- Exercise directions -
Scan the records and identify every line in which the string "script" occurs, then return those lines.

[Stored entries]
start

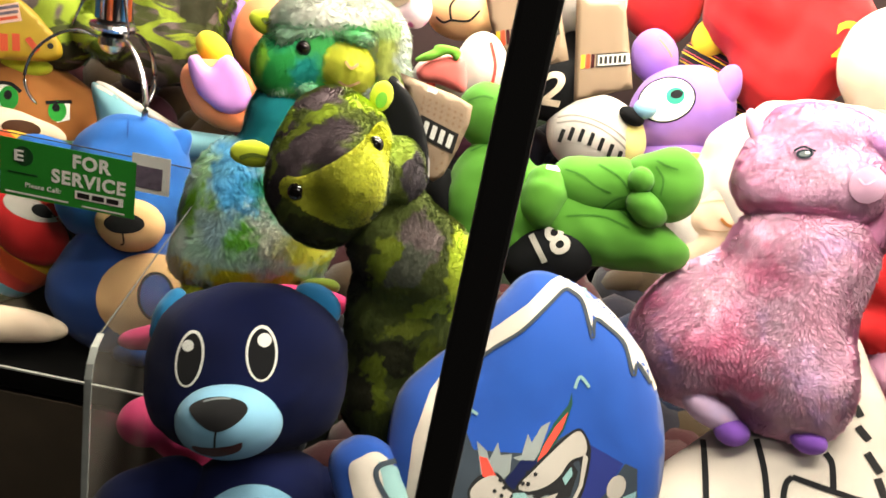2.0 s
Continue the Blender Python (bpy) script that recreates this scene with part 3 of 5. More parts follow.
chute_sheet("side_screen", (0.021, 0.400), (-0.0255, 0.775), 0.69, 1.172, 1.178, 0.022, HAZED, 0.0042)
chute_sheet("rear_screen", (-0.0275, 0.782), (LEFT, 0.782), 0.92, 1.1765, 1.1765, 0.001, ACRYLIC, 0.0025)
ledge = box("ledge_strip", (LEFT, -0.001 + 0.733 - 0.57, DECK_Z - 0.683 + 0.001), (0.0, 0.7355 - 0.57, DECK_Z - 0.683 + 0.003), RIM, chute, "thin bright edge strip", bevel=0)
box("chute_lining", (LEFT, 0.739 - 0.57, 0.003), (0.008, 0.7405 - 0.57, DECK_Z - 0.683 - 0.034), PANEL, chute, bevel=0)
box("chute_lip", (LEFT, 0.60 - 0.57, 0.06), (0.0, 0.606 - 0.57, 0.064), RIM, chute, bevel=0)

# the service notice stuck on the rear screen
SY = 0.7325


def flat_sheet(name, x0, z0, x1, z1, y, mat, parent, thick=0.0006, label=""):
    return box(name, (x0, y - thick, z0), (x1, y, z1), mat, parent, label, bevel=0)


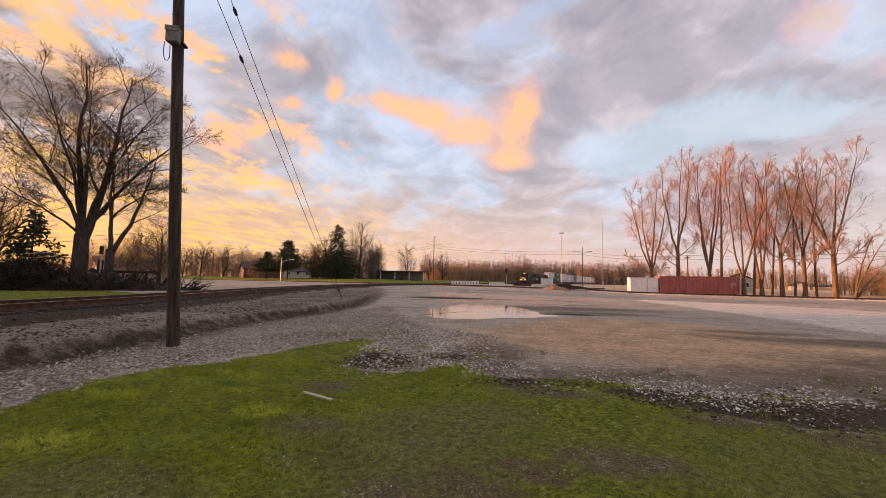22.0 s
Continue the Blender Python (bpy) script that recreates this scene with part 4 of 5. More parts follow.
def build_left_trees():
    p = compass(-58.0, 46)
    p.z = h(p.x, p.y)
    right = radians(58.0)                              # the compass way across the view from here
    left = right + math.pi
    back, front = right + 1.571, right - 1.571
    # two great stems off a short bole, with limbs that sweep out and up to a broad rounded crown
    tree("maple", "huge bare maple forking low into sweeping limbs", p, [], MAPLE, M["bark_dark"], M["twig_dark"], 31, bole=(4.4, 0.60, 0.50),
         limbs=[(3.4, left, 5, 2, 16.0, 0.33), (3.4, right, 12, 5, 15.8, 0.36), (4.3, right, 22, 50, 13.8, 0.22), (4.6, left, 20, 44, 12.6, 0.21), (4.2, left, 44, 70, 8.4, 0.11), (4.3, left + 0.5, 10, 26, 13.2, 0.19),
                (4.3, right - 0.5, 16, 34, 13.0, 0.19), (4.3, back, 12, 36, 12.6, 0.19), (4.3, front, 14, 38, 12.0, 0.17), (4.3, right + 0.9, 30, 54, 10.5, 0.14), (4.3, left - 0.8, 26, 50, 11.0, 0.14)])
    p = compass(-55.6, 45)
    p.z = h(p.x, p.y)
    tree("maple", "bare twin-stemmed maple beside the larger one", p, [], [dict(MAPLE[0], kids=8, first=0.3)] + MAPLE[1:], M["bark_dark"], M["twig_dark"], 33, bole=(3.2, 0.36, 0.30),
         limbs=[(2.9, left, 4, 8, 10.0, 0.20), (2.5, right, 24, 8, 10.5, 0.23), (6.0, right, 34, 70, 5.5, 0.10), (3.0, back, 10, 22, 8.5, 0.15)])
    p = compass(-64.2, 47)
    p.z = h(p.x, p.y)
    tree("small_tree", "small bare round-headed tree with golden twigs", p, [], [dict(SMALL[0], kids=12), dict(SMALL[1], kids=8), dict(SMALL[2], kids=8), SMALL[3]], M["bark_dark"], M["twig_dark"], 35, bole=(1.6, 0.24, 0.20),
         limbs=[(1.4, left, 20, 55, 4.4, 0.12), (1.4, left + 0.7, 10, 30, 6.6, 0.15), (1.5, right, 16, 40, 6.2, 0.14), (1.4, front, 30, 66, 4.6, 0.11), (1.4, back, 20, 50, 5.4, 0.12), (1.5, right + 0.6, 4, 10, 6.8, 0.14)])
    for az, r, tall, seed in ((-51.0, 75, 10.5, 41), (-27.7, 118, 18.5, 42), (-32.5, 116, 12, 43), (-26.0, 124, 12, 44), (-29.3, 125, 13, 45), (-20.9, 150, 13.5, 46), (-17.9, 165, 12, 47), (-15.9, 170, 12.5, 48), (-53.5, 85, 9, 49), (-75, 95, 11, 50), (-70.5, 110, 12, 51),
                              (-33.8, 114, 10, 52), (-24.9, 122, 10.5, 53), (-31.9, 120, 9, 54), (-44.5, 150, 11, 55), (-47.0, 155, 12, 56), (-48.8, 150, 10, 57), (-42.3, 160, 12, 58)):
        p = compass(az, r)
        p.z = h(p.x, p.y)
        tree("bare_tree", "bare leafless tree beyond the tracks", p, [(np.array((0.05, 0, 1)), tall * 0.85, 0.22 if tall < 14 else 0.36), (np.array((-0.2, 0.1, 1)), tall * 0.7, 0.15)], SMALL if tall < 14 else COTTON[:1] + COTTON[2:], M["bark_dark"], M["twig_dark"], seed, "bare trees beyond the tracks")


build_cottonwoods()
build_left_trees()


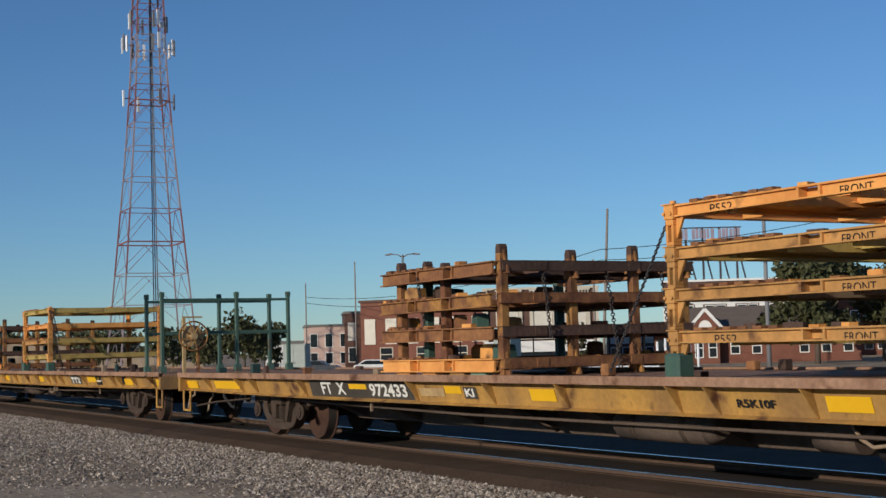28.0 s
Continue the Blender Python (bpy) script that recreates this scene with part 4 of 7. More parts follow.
def flat_car(s0, half, skin, edge, label, marks=None, rolling=True):
    car = thing("flat_car", label, "freight car", "flat cars of the train")
    bm = bmesh.new()
    box(bm, -half, half, -1.50, 1.50, DECK - 0.06, DECK - 0.005)
    part("deck", bm, DECKRUST if edge is DECKRUST else DECKDARK, car)
    for s in (-1, 1):
        bm = bmesh.new()
        y = s * 1.6
        el = DECK - 0.008 if skin is DECKDARK else DECK - 0.055
        pts = [(1.60, el), (1.60, DECK + 0.03), (1.52, DECK + 0.03), (1.52, DECK + 0.002), (1.58, DECK + 0.002), (1.58, el)]
        if skin is DECKDARK:
            part("edge_face", shape(box, -half, half, min(s * 1.575, s * 1.594), max(s * 1.575, s * 1.594), DECK - 0.055, el - 0.001), skin, car)
        a = [bm.verts.new((-half, s * p, z)) for p, z in pts]
        b = [bm.verts.new((half, s * p, z)) for p, z in pts]
        for i in range(6):
            bm.faces.new((a[i], b[i], b[(i + 1) % 6], a[(i + 1) % 6]))
        bm.faces.new(a), bm.faces.new(b)
        part("deck_edge", bm, edge, car)
        # side sill: a web that leans in a little, deeper along the middle
        bm = bmesh.new()
        w0, w1 = s * 1.46, s * 1.38
        line = [(-half, 0.64), (-half + 1.3, 0.63), (-half + 2.2, 0.615), (-half + 6.0, 0.59), (half - 6.0, 0.59), (half - 2.2, 0.615), (half - 1.3, 0.63), (half, 0.64)]
        top = [bm.verts.new((x, w0, DECK - 0.05)) for x, z in line]
        low = [bm.verts.new((x, w1, z)) for x, z in line]
        lip = [bm.verts.new((x, s * 1.46, z - 0.03)) for x, z in line]
        back = [bm.verts.new((x, s * 1.25, z - 0.03)) for x, z in line]
        for r, q in ((top, low), (low, lip), (lip, back)):
            for i in range(7):
                bm.faces.new((r[i], r[i + 1], q[i + 1], q[i]))
        sill = part("side_sill", bm, skin, car)
        # gusset ribs under the deck edge
        for x in (-11.75, -9.95, -8.5, -6.8, -5.9, -4.45, -2.95, -1.4, 0.1, 1.7, 3.35, 4.9, 6.1, 7.4, 8.9, 11.5) if skin is DECKDARK else (RIBS_F if s0 == -119.7 else RIBS_G):
            zb = float(np.interp(x, [p[0] for p in line], [p[1] for p in line]))
            bm = bmesh.new()
            v = [bm.verts.new(p) for p in ((x, s * 1.592, DECK - 0.058), (x, s * 1.44, DECK - 0.058), (x, s * 1.37, zb), (x, s * 1.40, zb),
                                           (x + 0.022, s * 1.592, DECK - 0.058), (x + 0.022, s * 1.44, DECK - 0.058), (x + 0.022, s * 1.37, zb), (x + 0.022, s * 1.40, zb))]
            for f in ((0, 1, 2, 3), (7, 6, 5, 4), (0, 3, 7, 4), (1, 0, 4, 5), (2, 1, 5, 6), (3, 2, 6, 7)):
                bm.faces.new([v[k] for k in f])
            part("rib", bm, skin, sill)
    # centre sill, cross bearers with the shadowed hangers below
    bm = bmesh.new()
    prism(bm, [(-half + 0.3, 0.84), (half - 0.3, 0.84), (half - 0.3, 0.5), (half - 4, 0.42), (half - 5, 0.22), (-half + 5, 0.22), (-half + 4, 0.42), (-half + 0.3, 0.5)], -0.36, 0.36)
    part("centre_sill", bm, UNDERBROWN, car)
    n = 11
    for i in range(n):
        x = -half + 5.2 + i * (2 * half - 10.4) / (n - 1)
        bm = bmesh.new()
        v = [bm.verts.new(p) for p in ((x, -1.36, 0.62), (x, -1.36, 0.84), (x, -0.36, 0.84), (x, -0.36, 0.24), (x + 0.16, -1.36, 0.62), (x + 0.16, -1.36, 0.84), (x + 0.16, -0.36, 0.84), (x + 0.16, -0.36, 0.24))]
        for f in ((0, 1, 2, 3), (7, 6, 5, 4), (0, 3, 7, 4), (1, 0, 4, 5), (2, 1, 5, 6), (3, 2, 6, 7)):
            bm.faces.new([v[k] for k in f])
        part("cross_bearer", bm, UNDERBROWN, car)
    for s in (-1, 1):
        x = s * half
        bm = bmesh.new()
        box(bm, x - 0.05, x + 0.05, -1.57, 1.57, 0.60, DECK - 0.056)
        part("end_sill", bm, skin, car)
        bm = bmesh.new()
        xi = x - s * 0.42
        hose(bm, [(x - s * 0.06, -1.5, 0.62), (x - s * 0.06, -1.5, 0.26), (xi, -1.5, 0.26), (xi, -1.5, 0.60)], 0.022, 6)
        part("sill_step", bm, skin, car)
        bm = bmesh.new()
        hose(bm, [(x + s * 0.08, -0.9, 0.66), (x + s * 0.08, -0.9, 0.48), (x + s * 0.02, -0.98, 0.42), (x + s * 0.02, -1.02, 0.22)], 0.02, 6)
        tube(bm, (x + s * 0.08, -0.9, 0.56), (x + s * 0.08, -0.1, 0.56), 0.018, 6)
        part("uncoupling_lever", bm, TIMBER if skin is DECKY else IRON, car)
        bm = bmesh.new()
        hose(bm, [(x - s * 2.6, -1.2, 0.50), (x - s * 1.2, -1.3, 0.42), (x - s * 0.45, -1.4, 0.34)], 0.016, 5)
        part("brake_rod", bm, IRON, car)
    bm = bmesh.new()
    tube(bm, (-1.1, -0.95, 0.42), (0.3, -0.95, 0.42), 0.165, 16), tube(bm, (-1.22, -0.95, 0.42), (-1.1, -0.95, 0.42), 0.10, 16, 0.165), tube(bm, (0.3, -0.95, 0.42), (0.42, -0.95, 0.42), 0.165, 16, 0.10)
    tank = part("air_reservoir", bm, UNDERBROWN, car)
    for x in (-0.8, 0.0):
        part("tank_strap", shape(tube, (x - 0.03, -0.95, 0.42), (x + 0.03, -0.95, 0.42), 0.171, 16), IRON, tank), part("tank_hanger", shape(box, x - 0.02, x + 0.02, -0.97, -0.93, 0.55, 0.84), IRON, tank)
    bm = bmesh.new()
    tube(bm, (1.75, -0.95, 0.42), (2.25, -0.95, 0.42), 0.15, 14), tube(bm, (2.25, -0.95, 0.42), (2.4, -0.95, 0.42), 0.08, 12)
    part("brake_cylinder", bm, UNDERBROWN, car)
    bm = bmesh.new()
    box(bm, 2.45, 2.95, -1.05, -0.75, 0.24, 0.50)
    bmesh.ops.bevel(bm, geom=bm.edges[:], offset=0.03, segments=1, affect="EDGES")
    part("control_valve", bm, BLACK, car)
    bm = bmesh.new()
    hose(bm, [(2.3, -1.15, 0.52), (2.42, -1.18, 0.42), (2.55, -1.18, 0.36), (2.7, -1.16, 0.38), (2.8, -1.12, 0.46)], 0.018, 6), box(bm, 2.78, 3.0, -1.18, -1.10, 0.42, 0.52)
    part("valve_pipe", bm, TIMBER, car)
    for x in (-3.4, 4.4):
        part("brake_lever", shape(beam, (x, -0.9, 0.56), (x + 0.5, -0.62, 0.26), 0.10, 0.03), IRON, car)
    for x in (-6.4, 3.6, 3.8, 8.1):
        part("hanger", shape(box, x - 0.015, x + 0.015, -1.33, -1.30, 0.42, 0.66), TIMBER, car)
    bm = bmesh.new()
    hose(bm, [(-half + 4, -1.1, 0.5), (-4, -1.2, 0.44), (4, -1.2, 0.44), (half - 4, -1.1, 0.5)], 0.018, 6)
    part("train_line", bm, UNDERBROWN, car)
    bm = bmesh.new()
    prism(bm, [(-8.0, 0.62), (-6.6, 0.20), (6.6, 0.20), (8.0, 0.62)], -0.38, 0.38)
    part("fishbelly_sill", bm, UNDERBROWN, car)
    couplers(car, half + 0.62)
    truck(car, -10.2, False, rolling, skin is DECKDARK), truck(car, 10.2, False, rolling, skin is DECKDARK)
    for x0, x1, m in ((-half + 0.05, -half + 0.6, BRIGHT), *(((-6.6, -6.1, BRIGHT),) if s0 != -119.7 else ()), (-2.63, -2.13, BRIGHT) if skin is DECKDARK else (-2.2, -1.7, BRIGHT), (2.3, 2.8, BRIGHT), *(((6.4, 6.9, BRIGHT),) if skin is DECKDARK else ()), (half - 3.0, half - 2.4, BRIGHT), (half - 0.7, half - 0.06, BRIGHT)):
        bm = bmesh.new()
        # lies on the leaning web
        za, zb = DECK - 0.12, DECK - 0.25
        ya, yb = -1.447, -1.407
        v = [bm.verts.new(p) for p in ((x0, yb, zb), (x1, yb, zb), (x1, ya, za), (x0, ya, za))]
        bm.faces.new(v)
        part("reflector", bm, m, car)
    ride(car, s0)
    return car


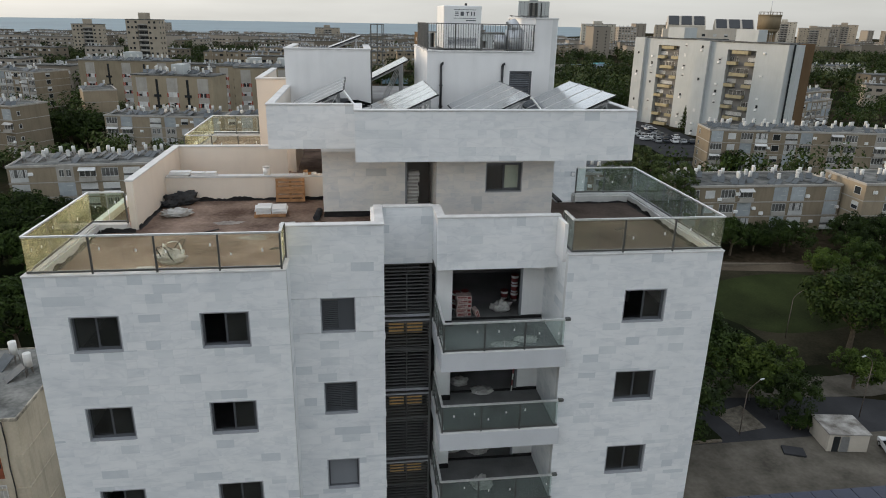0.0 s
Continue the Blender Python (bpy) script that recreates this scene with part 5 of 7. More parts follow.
BEIGE_LABEL = "low beige block of flats with white bands and shutters"
TOWN = [  # x, y, angle, length, depth, height, style, storeys, open ground storey, heaters
    (-66.0, 48.6, 0, 39.0, 12.0, 13.0, "yellow", 4, 0.0, 16),
    (-63.0, 16.0, 91, 25.0, 20.0, 13.0, "yellow", 4, 0.0, 12),
    (-65.5, 62.5, 91, 25.4, 13.7, 12.7, "yellow", 4, 0.0, 9),
    (-25.0, 3.0, 93, 19.0, 15.0, 13.0, "yellow", 4, 0.0, 8),
    (-102.7, 41.1, 95, 26.9, 12.1, 11.1, "pale", 4, 0.0, 10),
    (15.7, 127.4, -4, 16.0, 12.9, 12.4, "beige", 3, 2.4, 5),
    (37.0, 123.3, -3, 16.6, 12.9, 12.4, "beige", 3, 2.4, 8),
    (-12.2, 127.7, -4, 27.7, 12.0, 12.5, "beige", 4, 0.0, 9),
    (61.0, 115.5, 0, 32.6, 11.8, 11.3, "beige", 3, 2.2, 11),
    (93.8, 109.7, -3, 26.3, 12.3, 11.4, "beige", 3, 2.3, 8),
    (15.7, 180.4, -5, 53.5, 10.2, 11.5, "beige", 4, 0.0, 18),
    (87.8, 157.0, -10, 47.5, 10.2, 11.5, "beige", 4, 0.0, 16),
    (-34.0, 180.1, -4, 27.2, 10.2, 11.5, "beige", 4, 0.0, 9),
    (-65.4, 185.6, -8, 30.6, 10.2, 11.0, "beige", 4, 0.0, 10),
    (-63.0, 127.4, 6, 26.7, 11.6, 11.6, "beige", 4, 0.0, 10),
    (-112, 195, -25, 28, 11, 13.5, "beige", 4, 0, 8),
    (-112.9, 118.6, 86, 18.7, 12.7, 12.3, "beige", 4, 0.0, 8),
    (-162.2, 208.9, -9, 31.4, 11.0, 13.2, "beige", 5, 0.0, 12),
    (-172.6, 127.8, 39, 19.7, 11.0, 14.0, "beige", 4, 2.4, 8),
    (-129.1, 202.1, -5, 23.8, 11.0, 12.7, "beige", 5, 0.0, 7),
    (-301, 284, 31, 37, 14, 13.6, "cream", 5, 0, 9),
    (-152, 281, -26, 42, 15, 15.5, "beige", 5, 2.4, 10),
    (-83, 221, 24, 9.5, 15, 13.5, "beige", 4, 0, 2),
    (-157.2, 140.8, 24, 16, 11, 14.0, "beige", 5, 0, 6),
    (172, 252, 28, 34, 10, 10.5, "beige", 3, 0, 8),
    (158, 229, 28, 30, 10, 9.5, "beige", 3, 0, 8),
]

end

- Task result -
Continue the Blender Python (bpy) script that recreates this scene with part 3 of 5. More parts follow.
Continue the Blender Python (bpy) script that recreates this scene with part 4 of 5. More parts follow.
Continue the Blender Python (bpy) script that recreates this scene with part 4 of 7. More parts follow.
Continue the Blender Python (bpy) script that recreates this scene with part 5 of 7. More parts follow.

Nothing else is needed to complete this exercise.